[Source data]

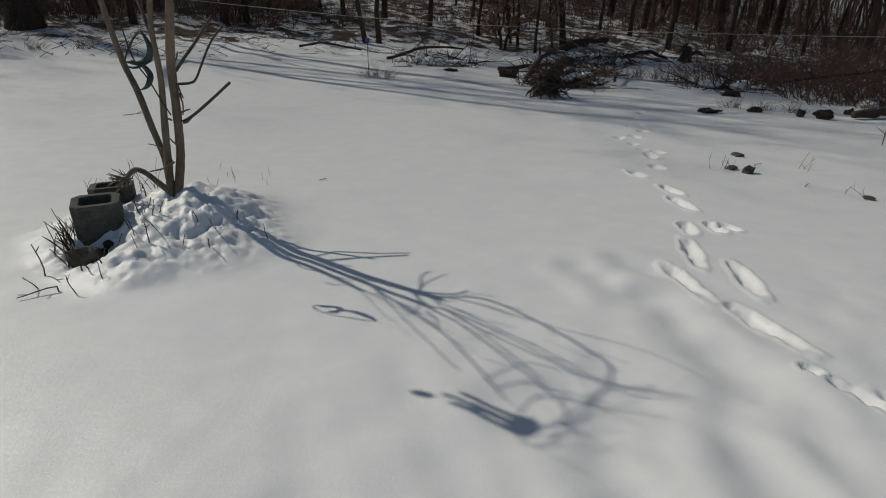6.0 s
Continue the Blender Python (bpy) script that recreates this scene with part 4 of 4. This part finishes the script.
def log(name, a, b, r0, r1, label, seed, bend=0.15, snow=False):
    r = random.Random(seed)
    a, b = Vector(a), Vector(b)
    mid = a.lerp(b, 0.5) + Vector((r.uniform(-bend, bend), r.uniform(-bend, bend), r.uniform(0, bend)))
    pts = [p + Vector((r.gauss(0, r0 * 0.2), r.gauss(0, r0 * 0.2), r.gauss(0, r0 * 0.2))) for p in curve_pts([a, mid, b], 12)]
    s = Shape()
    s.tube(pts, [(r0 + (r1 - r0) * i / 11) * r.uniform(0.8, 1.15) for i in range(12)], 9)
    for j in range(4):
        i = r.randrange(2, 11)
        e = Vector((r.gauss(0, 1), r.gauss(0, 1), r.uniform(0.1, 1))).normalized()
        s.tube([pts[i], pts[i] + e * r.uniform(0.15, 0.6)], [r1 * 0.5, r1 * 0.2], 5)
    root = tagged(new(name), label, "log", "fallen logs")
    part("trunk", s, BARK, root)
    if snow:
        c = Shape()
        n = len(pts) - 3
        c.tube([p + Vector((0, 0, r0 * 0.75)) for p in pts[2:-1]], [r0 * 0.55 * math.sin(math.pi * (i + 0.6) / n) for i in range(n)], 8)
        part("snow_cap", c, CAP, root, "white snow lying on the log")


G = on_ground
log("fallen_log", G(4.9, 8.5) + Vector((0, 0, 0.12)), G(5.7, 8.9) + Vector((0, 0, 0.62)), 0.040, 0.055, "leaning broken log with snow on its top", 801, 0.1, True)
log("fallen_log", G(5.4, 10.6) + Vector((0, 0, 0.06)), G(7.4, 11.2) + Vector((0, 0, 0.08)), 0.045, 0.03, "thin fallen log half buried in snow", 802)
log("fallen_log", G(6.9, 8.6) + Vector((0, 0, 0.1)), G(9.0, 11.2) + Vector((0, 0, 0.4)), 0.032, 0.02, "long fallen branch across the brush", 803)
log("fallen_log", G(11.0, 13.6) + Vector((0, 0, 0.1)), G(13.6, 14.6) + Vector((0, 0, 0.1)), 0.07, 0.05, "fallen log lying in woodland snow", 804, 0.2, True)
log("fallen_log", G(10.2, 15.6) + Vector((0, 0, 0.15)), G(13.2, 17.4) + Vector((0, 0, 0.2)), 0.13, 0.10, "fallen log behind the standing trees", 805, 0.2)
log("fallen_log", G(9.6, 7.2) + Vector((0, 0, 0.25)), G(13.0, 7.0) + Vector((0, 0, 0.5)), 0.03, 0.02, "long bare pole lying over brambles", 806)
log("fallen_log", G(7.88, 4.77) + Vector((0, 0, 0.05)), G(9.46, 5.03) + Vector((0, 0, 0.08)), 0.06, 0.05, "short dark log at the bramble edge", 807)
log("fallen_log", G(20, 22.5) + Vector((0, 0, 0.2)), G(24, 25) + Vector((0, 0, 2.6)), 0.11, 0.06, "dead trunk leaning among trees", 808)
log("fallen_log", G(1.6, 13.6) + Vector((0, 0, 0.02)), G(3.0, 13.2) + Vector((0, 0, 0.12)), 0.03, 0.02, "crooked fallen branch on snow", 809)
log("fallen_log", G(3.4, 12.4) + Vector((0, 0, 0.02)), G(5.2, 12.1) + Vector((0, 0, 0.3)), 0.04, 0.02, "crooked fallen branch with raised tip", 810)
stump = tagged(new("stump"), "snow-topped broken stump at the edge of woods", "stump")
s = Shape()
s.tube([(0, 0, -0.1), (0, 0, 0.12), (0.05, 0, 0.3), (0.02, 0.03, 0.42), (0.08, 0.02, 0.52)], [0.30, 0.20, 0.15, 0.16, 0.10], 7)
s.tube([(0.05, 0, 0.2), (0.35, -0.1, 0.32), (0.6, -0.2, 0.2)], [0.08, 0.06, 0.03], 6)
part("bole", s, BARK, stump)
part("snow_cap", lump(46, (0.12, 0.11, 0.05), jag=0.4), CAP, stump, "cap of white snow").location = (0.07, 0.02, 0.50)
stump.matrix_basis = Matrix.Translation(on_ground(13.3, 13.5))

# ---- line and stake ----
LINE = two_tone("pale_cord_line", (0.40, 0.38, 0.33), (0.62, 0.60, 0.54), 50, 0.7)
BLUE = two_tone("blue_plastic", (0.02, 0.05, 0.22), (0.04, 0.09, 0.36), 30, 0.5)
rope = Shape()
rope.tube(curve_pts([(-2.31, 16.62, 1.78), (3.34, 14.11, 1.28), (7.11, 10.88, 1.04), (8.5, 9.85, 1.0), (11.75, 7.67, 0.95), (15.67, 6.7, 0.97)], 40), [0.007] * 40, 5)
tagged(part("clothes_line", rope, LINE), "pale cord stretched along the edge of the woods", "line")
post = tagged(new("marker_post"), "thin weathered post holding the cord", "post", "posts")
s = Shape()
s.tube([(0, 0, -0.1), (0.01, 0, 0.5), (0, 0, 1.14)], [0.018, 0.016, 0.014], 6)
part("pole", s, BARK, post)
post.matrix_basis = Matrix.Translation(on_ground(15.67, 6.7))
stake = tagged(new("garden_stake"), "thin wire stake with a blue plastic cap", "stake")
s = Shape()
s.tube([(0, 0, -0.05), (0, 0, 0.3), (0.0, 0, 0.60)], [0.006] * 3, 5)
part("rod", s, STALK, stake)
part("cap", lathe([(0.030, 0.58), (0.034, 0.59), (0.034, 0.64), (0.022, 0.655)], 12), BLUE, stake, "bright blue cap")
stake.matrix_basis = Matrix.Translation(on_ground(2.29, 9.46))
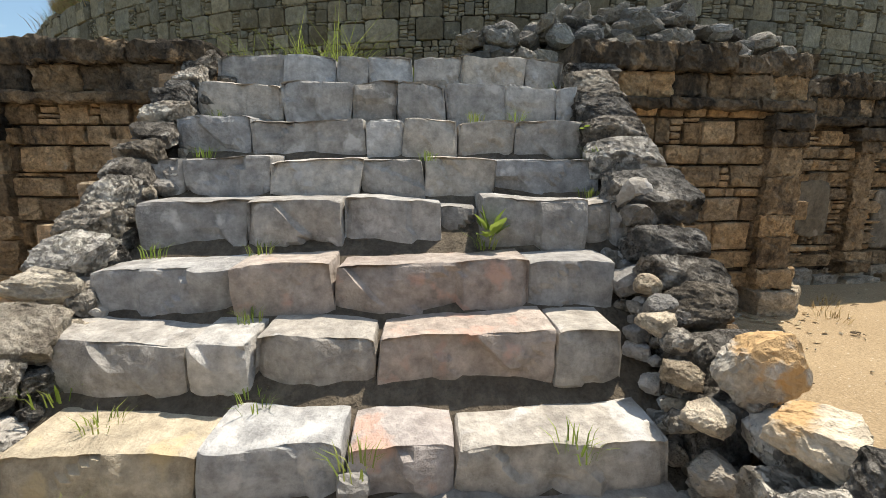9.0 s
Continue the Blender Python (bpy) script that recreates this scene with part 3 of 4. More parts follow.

What you will do:
Omit every picture while copying the listing above exactly.

Result for this task:
6.0 s
Continue the Blender Python (bpy) script that recreates this scene with part 4 of 4. This part finishes the script.
def log(name, a, b, r0, r1, label, seed, bend=0.15, snow=False):
    r = random.Random(seed)
    a, b = Vector(a), Vector(b)
    mid = a.lerp(b, 0.5) + Vector((r.uniform(-bend, bend), r.uniform(-bend, bend), r.uniform(0, bend)))
    pts = [p + Vector((r.gauss(0, r0 * 0.2), r.gauss(0, r0 * 0.2), r.gauss(0, r0 * 0.2))) for p in curve_pts([a, mid, b], 12)]
    s = Shape()
    s.tube(pts, [(r0 + (r1 - r0) * i / 11) * r.uniform(0.8, 1.15) for i in range(12)], 9)
    for j in range(4):
        i = r.randrange(2, 11)
        e = Vector((r.gauss(0, 1), r.gauss(0, 1), r.uniform(0.1, 1))).normalized()
        s.tube([pts[i], pts[i] + e * r.uniform(0.15, 0.6)], [r1 * 0.5, r1 * 0.2], 5)
    root = tagged(new(name), label, "log", "fallen logs")
    part("trunk", s, BARK, root)
    if snow:
        c = Shape()
        n = len(pts) - 3
        c.tube([p + Vector((0, 0, r0 * 0.75)) for p in pts[2:-1]], [r0 * 0.55 * math.sin(math.pi * (i + 0.6) / n) for i in range(n)], 8)
        part("snow_cap", c, CAP, root, "white snow lying on the log")


G = on_ground
log("fallen_log", G(4.9, 8.5) + Vector((0, 0, 0.12)), G(5.7, 8.9) + Vector((0, 0, 0.62)), 0.040, 0.055, "leaning broken log with snow on its top", 801, 0.1, True)
log("fallen_log", G(5.4, 10.6) + Vector((0, 0, 0.06)), G(7.4, 11.2) + Vector((0, 0, 0.08)), 0.045, 0.03, "thin fallen log half buried in snow", 802)
log("fallen_log", G(6.9, 8.6) + Vector((0, 0, 0.1)), G(9.0, 11.2) + Vector((0, 0, 0.4)), 0.032, 0.02, "long fallen branch across the brush", 803)
log("fallen_log", G(11.0, 13.6) + Vector((0, 0, 0.1)), G(13.6, 14.6) + Vector((0, 0, 0.1)), 0.07, 0.05, "fallen log lying in woodland snow", 804, 0.2, True)
log("fallen_log", G(10.2, 15.6) + Vector((0, 0, 0.15)), G(13.2, 17.4) + Vector((0, 0, 0.2)), 0.13, 0.10, "fallen log behind the standing trees", 805, 0.2)
log("fallen_log", G(9.6, 7.2) + Vector((0, 0, 0.25)), G(13.0, 7.0) + Vector((0, 0, 0.5)), 0.03, 0.02, "long bare pole lying over brambles", 806)
log("fallen_log", G(7.88, 4.77) + Vector((0, 0, 0.05)), G(9.46, 5.03) + Vector((0, 0, 0.08)), 0.06, 0.05, "short dark log at the bramble edge", 807)
log("fallen_log", G(20, 22.5) + Vector((0, 0, 0.2)), G(24, 25) + Vector((0, 0, 2.6)), 0.11, 0.06, "dead trunk leaning among trees", 808)
log("fallen_log", G(1.6, 13.6) + Vector((0, 0, 0.02)), G(3.0, 13.2) + Vector((0, 0, 0.12)), 0.03, 0.02, "crooked fallen branch on snow", 809)
log("fallen_log", G(3.4, 12.4) + Vector((0, 0, 0.02)), G(5.2, 12.1) + Vector((0, 0, 0.3)), 0.04, 0.02, "crooked fallen branch with raised tip", 810)
stump = tagged(new("stump"), "snow-topped broken stump at the edge of woods", "stump")
s = Shape()
s.tube([(0, 0, -0.1), (0, 0, 0.12), (0.05, 0, 0.3), (0.02, 0.03, 0.42), (0.08, 0.02, 0.52)], [0.30, 0.20, 0.15, 0.16, 0.10], 7)
s.tube([(0.05, 0, 0.2), (0.35, -0.1, 0.32), (0.6, -0.2, 0.2)], [0.08, 0.06, 0.03], 6)
part("bole", s, BARK, stump)
part("snow_cap", lump(46, (0.12, 0.11, 0.05), jag=0.4), CAP, stump, "cap of white snow").location = (0.07, 0.02, 0.50)
stump.matrix_basis = Matrix.Translation(on_ground(13.3, 13.5))

# ---- line and stake ----
LINE = two_tone("pale_cord_line", (0.40, 0.38, 0.33), (0.62, 0.60, 0.54), 50, 0.7)
BLUE = two_tone("blue_plastic", (0.02, 0.05, 0.22), (0.04, 0.09, 0.36), 30, 0.5)
rope = Shape()
rope.tube(curve_pts([(-2.31, 16.62, 1.78), (3.34, 14.11, 1.28), (7.11, 10.88, 1.04), (8.5, 9.85, 1.0), (11.75, 7.67, 0.95), (15.67, 6.7, 0.97)], 40), [0.007] * 40, 5)
tagged(part("clothes_line", rope, LINE), "pale cord stretched along the edge of the woods", "line")
post = tagged(new("marker_post"), "thin weathered post holding the cord", "post", "posts")
s = Shape()
s.tube([(0, 0, -0.1), (0.01, 0, 0.5), (0, 0, 1.14)], [0.018, 0.016, 0.014], 6)
part("pole", s, BARK, post)
post.matrix_basis = Matrix.Translation(on_ground(15.67, 6.7))
stake = tagged(new("garden_stake"), "thin wire stake with a blue plastic cap", "stake")
s = Shape()
s.tube([(0, 0, -0.05), (0, 0, 0.3), (0.0, 0, 0.60)], [0.006] * 3, 5)
part("rod", s, STALK, stake)
part("cap", lathe([(0.030, 0.58), (0.034, 0.59), (0.034, 0.64), (0.022, 0.655)], 12), BLUE, stake, "bright blue cap")
stake.matrix_basis = Matrix.Translation(on_ground(2.29, 9.46))
9.0 s
Continue the Blender Python (bpy) script that recreates this scene with part 3 of 4. More parts follow.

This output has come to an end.